Search code examples
ssasetlbusiness-intelligencecubepowerpivot

Efficiently store and retrieve price points over time ranges


We are loading data from a source that contains rates with date ranges. The rate seldom changes. E.g.

ProductId, SupplierId, CategoryId, Rate, ValidFrom, ValidTo
1, 2, 3, 4.0, 2014-01-01, 2014-06-30

This rate is valid for six months. The reporting requirement is to display average rates for flexible time ranges over products, suppliers, categories...

Therefore I joined the rates with the time dimension, resulting in a fact table like this:

ProductId, SupplierId, CategoryId, Rate, Date
1, 2, 3, 4.0, 2014-01-01
1, 2, 3, 4.0, 2014-01-02
... (approx. 180 rows for this one rate)

so there will be one rate per day. Since the rates are sometimes valid for a year or two, I am producing a large fact table with about 200 million rows and growing.

The cube loads in a couple of minutes and aggregates the data down to about 1.5 GB (while the datamart occupies about 20 GB). The cube query performance seems OK.

I could of course change the granularity, for example aggregate to a month. But the rates are daily rates, they do not change often but not necessarily on the first day of a month.

I just wanted to get opinions on the row proliferation the ETL process produces.
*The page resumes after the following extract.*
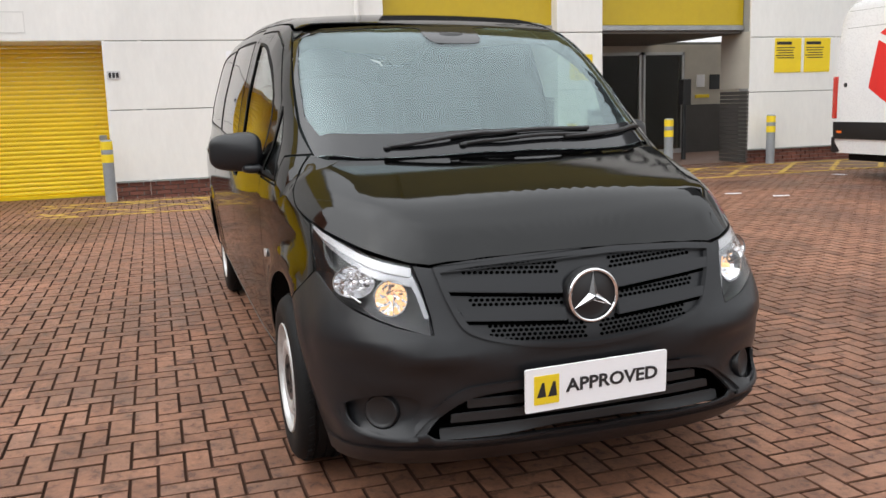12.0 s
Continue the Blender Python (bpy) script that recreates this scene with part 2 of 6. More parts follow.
M["tyre"] = surf("tyre_rubber", (0.0045, 0.0045, 0.0048), 0.7, var=0.25, fine=90, relief=0.1, spec=0.25)
M["silver"] = surf("silver_steel_wheel", (0.56, 0.56, 0.555), 0.42, 0.55, var=0.12, big=9, fine=60)
M["chrome"] = surf("chrome", (0.85, 0.85, 0.86), 0.10, 1.0, var=0.02)
M["alu"] = surf("aluminium_rail", (0.62, 0.62, 0.61), 0.4, 0.7, var=0.1)
M["timber"] = surf("plywood", (0.30, 0.13, 0.05), 0.6, var=0.2, big=5, fine=40)
M["white_sheet"] = surf("white_sign_sheet", (0.85, 0.85, 0.87), 0.35, var=0.02)
M["door_glass"] = glazing("dark_door_glass", (0.45, 0.45, 0.42), 0.04)
M["shelter_sheet"] = glazing("dirty_shelter_sheet", (0.78, 0.74, 0.62), 0.08, 0.35)


# ---- builders ----
def part(name, bm, material, parent=None, label="", smooth=None):
    """Links a bmesh as one mesh object, under a thing where one is given."""
    me = bpy.data.meshes.new(name)
    bmesh.ops.recalc_face_normals(bm, faces=bm.faces)
    if smooth is not None:
        for f in bm.faces:
            f.smooth = True
    bm.to_mesh(me)
    bm.free()
    if smooth is not None:
        me.set_sharp_from_angle(angle=radians(smooth))
    me.materials.append(material)
    ob = new(name, me)
    if parent is not None:
        ob.parent = parent
    if label:
        ob["label"] = label
    return ob


def thing(name, label, category, m=None, group="", kind=""):
    """An empty at a thing's base, to parent its parts."""
    e = new(name)
    e.empty_display_size = 0.2
    if m is not None:
        e.matrix_basis = m
    return tagged(e, label, category, group, kind)


def box(bm, x0, y0, z0, x1, y1, z1, bev=0.0, seg=1):
    vs = [bm.verts.new((x, y, z)) for x in (x0, x1) for y in (y0, y1) for z in (z0, z1)]
    fs = [bm.faces.new([vs[i] for i in q]) for q in ((0, 1, 3, 2), (4, 6, 7, 5), (0, 4, 5, 1), (2, 3, 7, 6), (0, 2, 6, 4), (1, 5, 7, 3))]
    if bev > 0:
        es = list({e for f in fs for e in f.edges})
        bmesh.ops.bevel(bm, geom=es, offset=bev, segments=seg, affect="EDGES", profile=0.5)
    return bm


def boxes(*bs, bev=0.0, seg=1):
    bm = bmesh.new()
    for b in bs:
        box(bm, *b, bev=bev, seg=seg)
    return bm


def tube(bm, a, b, r, n=12, r2=None, caps=True):
    """A round bar from a to b."""
    a, b = Vector(a), Vector(b)
    q = (b - a).to_track_quat("Z", "Y")
    r2 = r if r2 is None else r2
    rings = []
    for c, rr in ((a, r), (b, r2)):
        rings.append([bm.verts.new(c + q @ Vector((rr * math.cos(2 * math.pi * i / n), rr * math.sin(2 * math.pi * i / n), 0))) for i in range(n)])
    for i in range(n):
        bm.faces.new((rings[0][i], rings[0][(i + 1) % n], rings[1][(i + 1) % n], rings[1][i]))
    if caps:
        bm.faces.new(rings[0][::-1])
        bm.faces.new(rings[1])
    return bm


def pipe(bm, pts, r, n=10):
    """A bent round bar along points."""
    pts = [Vector(p) for p in pts]
    rings, up = [], Vector((0.3, 0.2, 1)).normalized()
    for i, p in enumerate(pts):
        d = (pts[min(i + 1, len(pts) - 1)] - pts[max(i - 1, 0)]).normalized()
        s = d.cross(up).normalized() if abs(d.dot(up)) < 0.98 else d.cross(Vector((1, 0, 0))).normalized()
        t = s.cross(d)
        rings.append([bm.verts.new(p + r * (math.cos(2 * math.pi * k / n) * s + math.sin(2 * math.pi * k / n) * t)) for k in range(n)])
    for a, b in zip(rings, rings[1:]):
        for k in range(n):
            bm.faces.new((a[k], a[(k + 1) % n], b[(k + 1) % n], b[k]))
    bm.faces.new(rings[0][::-1])
    bm.faces.new(rings[-1])
    return bm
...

Does it have a smell, are there better ways to get done what we need?


Solution

  • I'm not sure where the tipping point would be, but if the rates didn't change very often, I'd be inclined to just query the relational tables rather than try to put them in their own fact table.

    Meaning, if I just wanted to get the rates for a certain Product/Supplier/Category set over a range of dates, and I knew that the table was in the 1000-10000's, and not in the 100,000-1,000,000's, I would just run a straight sql query for the results, rather than getting it from a cube at all.

    And by the table, I mean the table with the start/end dates for each rate, not the one where you have a row for every rate, every day.

    If the relational table is indexed for my query, it should return plenty quickly.

    Where rates relate to other facts, Sales for instance, I would make the rate a dimension rather than a fact. That would be to answer queries like "what rate was in force when this sale took place?"